Hi Eric,
> In Perl, how do I specify MARC-8 when reading (decoding) and writing
> (encoding) data?
You can't. MARC-8 is a character set that is unknown to the operating system. Your best bet is to convert MARC-8-encoded records into UTF-8.
> ...it is converted it Perl's
> internal encoding (UTF-8)
As an FTY, UTF-8 is *not* Perl's internal encoding.
-- Michael
# Michael Doran, Systems Librarian
# University of Texas at Arlington
# 817-272-5326 office
# 817-688-1926 mobile
# [log in to unmask]
# http://rocky.uta.edu/doran/
> -----Original Message-----
> From: Code for Libraries [mailto:[log in to unmask]] On Behalf Of Eric
> Lease Morgan
> Sent: Monday, October 24, 2011 1:18 PM
> To: [log in to unmask]
> Subject: [CODE4LIB] marc-8
>
> In Perl, how do I specify MARC-8 when reading (decoding) and writing
> (encoding) data?
>
> Character encoding is the bane of my existence.
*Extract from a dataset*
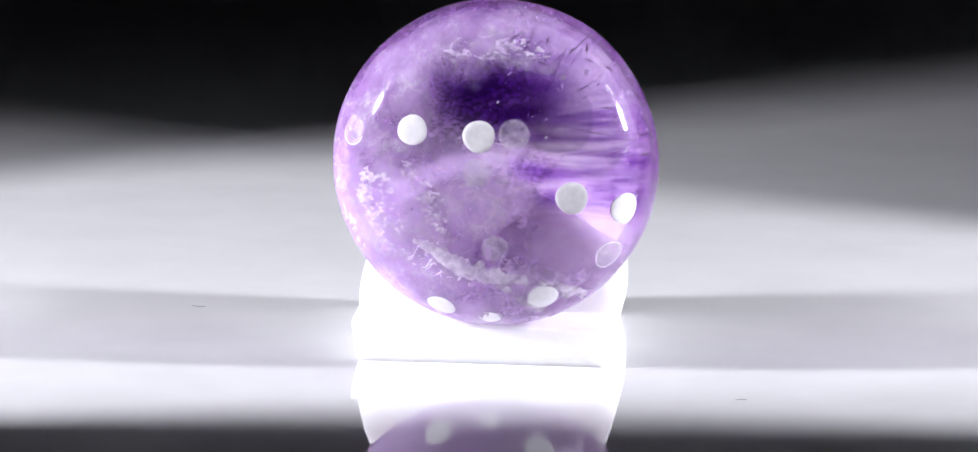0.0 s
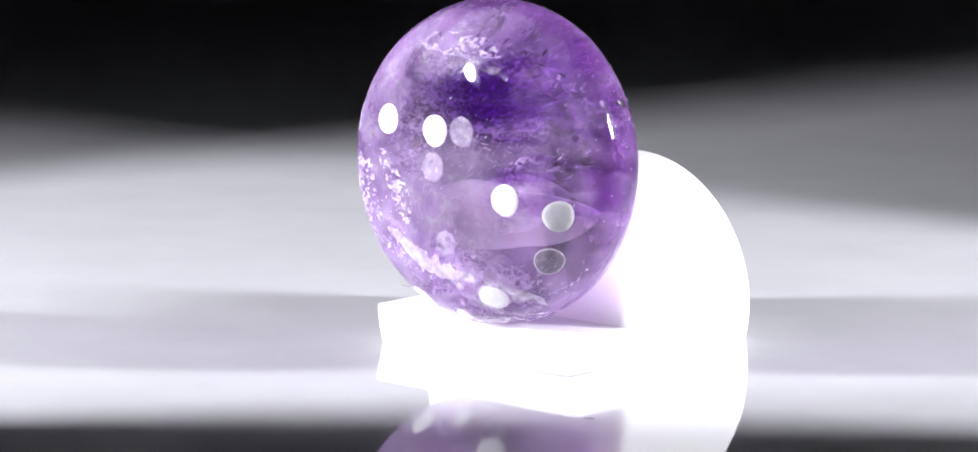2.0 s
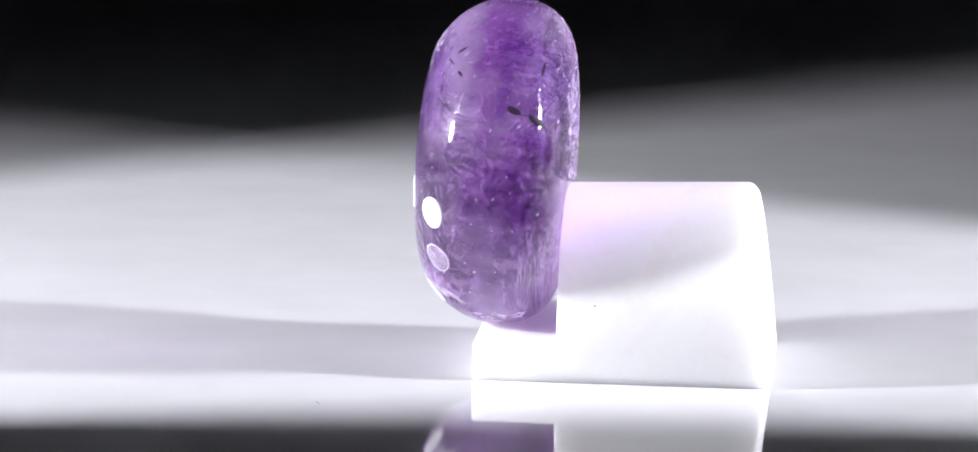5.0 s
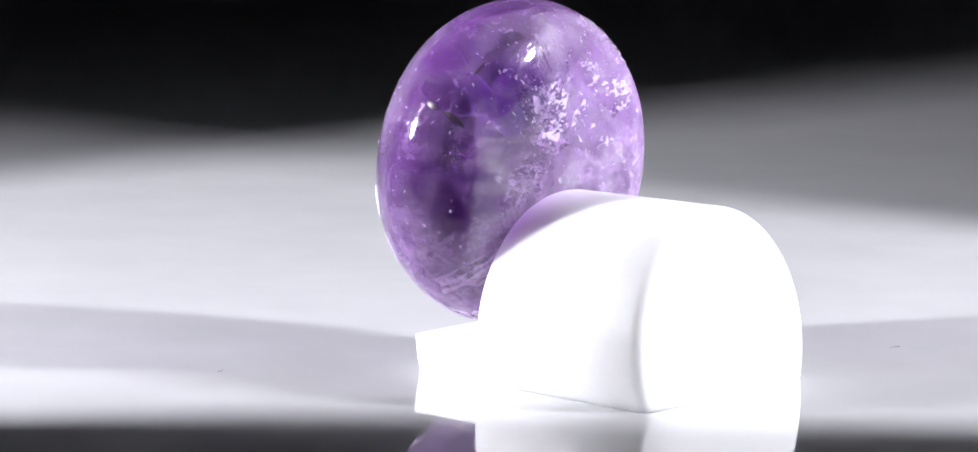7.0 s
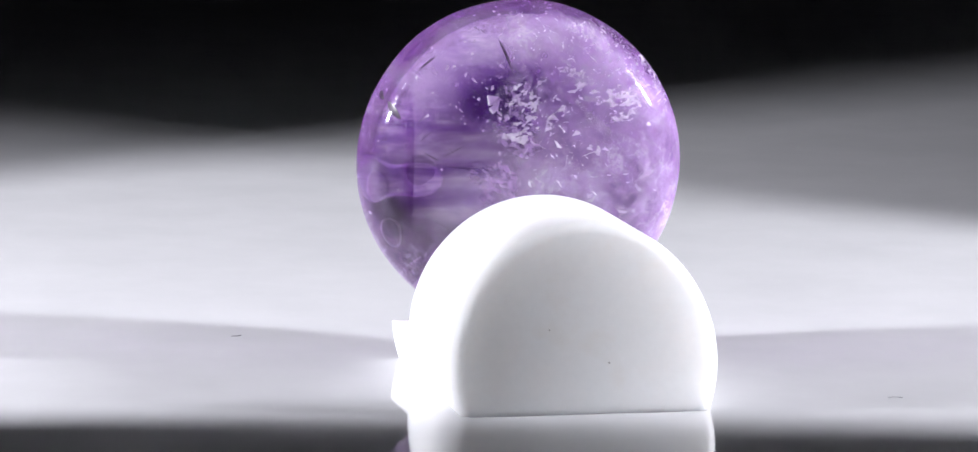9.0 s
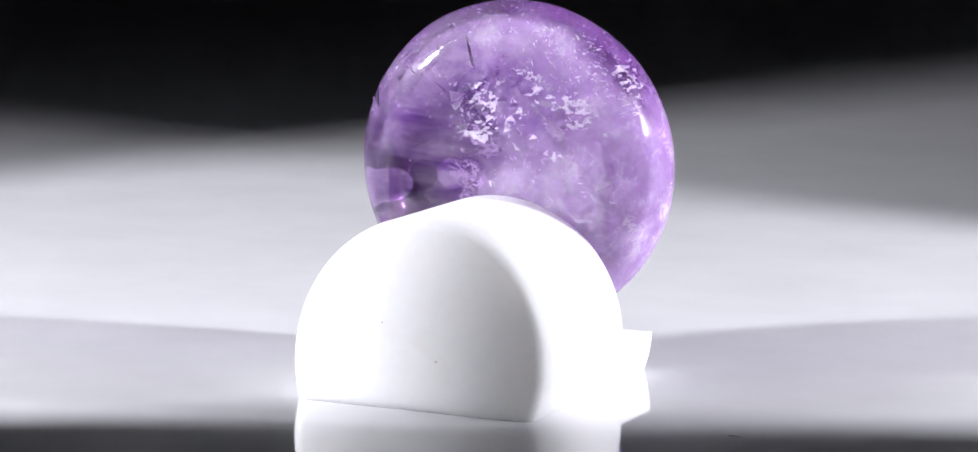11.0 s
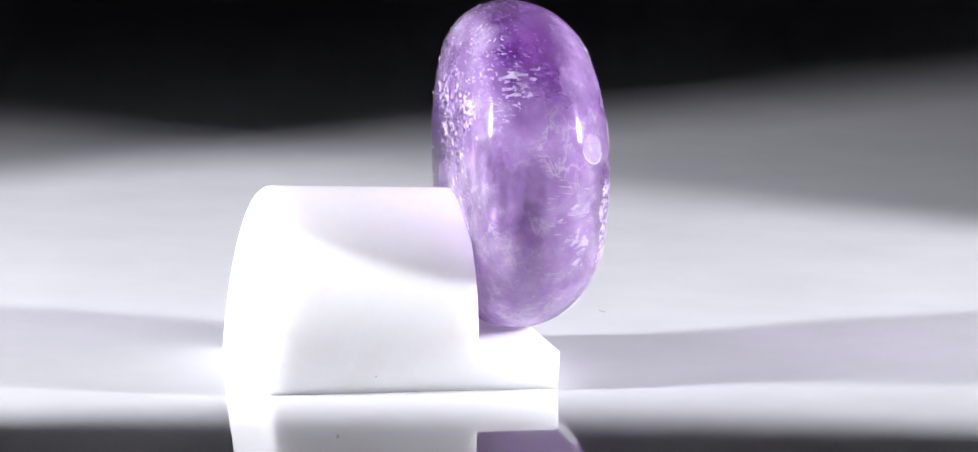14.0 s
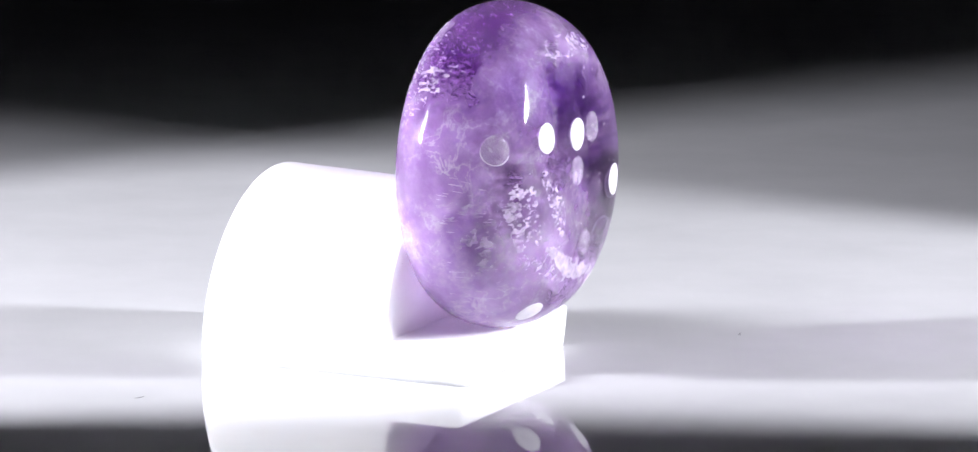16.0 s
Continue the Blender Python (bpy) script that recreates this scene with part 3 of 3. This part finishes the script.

I have learned that when
> reading from a file I ought to specify the type of encoding the file is in
> and decode accordingly, or else. Once read, it is converted it Perl's
> internal encoding (UTF-8) and can be manipulated. Similarly, when writing I
> am expected to specify the encoding. Both the reading (decoding) and the
> writing (encoding) can be done with the Encode module. Here is a some code
> illustrating what I'm trying to do with MARC records which are apparently in
> MARC-8:
>
> # require
> use Encode qw( encode decode );
>
> # initialize
> my $batch = MARC::Batch->new( 'USMARC', './records.mrc' );
> open OUT, ' > updated.mrc';
>
> # process each record
> while ( my $marc = $batch->next ) {
>
> # get the title
> my $_245 = decode( 'FOO', $marc->title );
>
> # do cool stuff with the title here
>
> # output the cool stuff
> print OUT encode( 'FOO', $_245 );
>
> }
>
> # done
> close OUT;
> exit;
>
>
> My problem is, I don't know what to put in place of FOO. What is the official
> name of MARC-8's encoding scheme?
>
> --
> Eric "The Ugly American" Morgan
> University of Notre Dame
>
> (574) 631-8604
|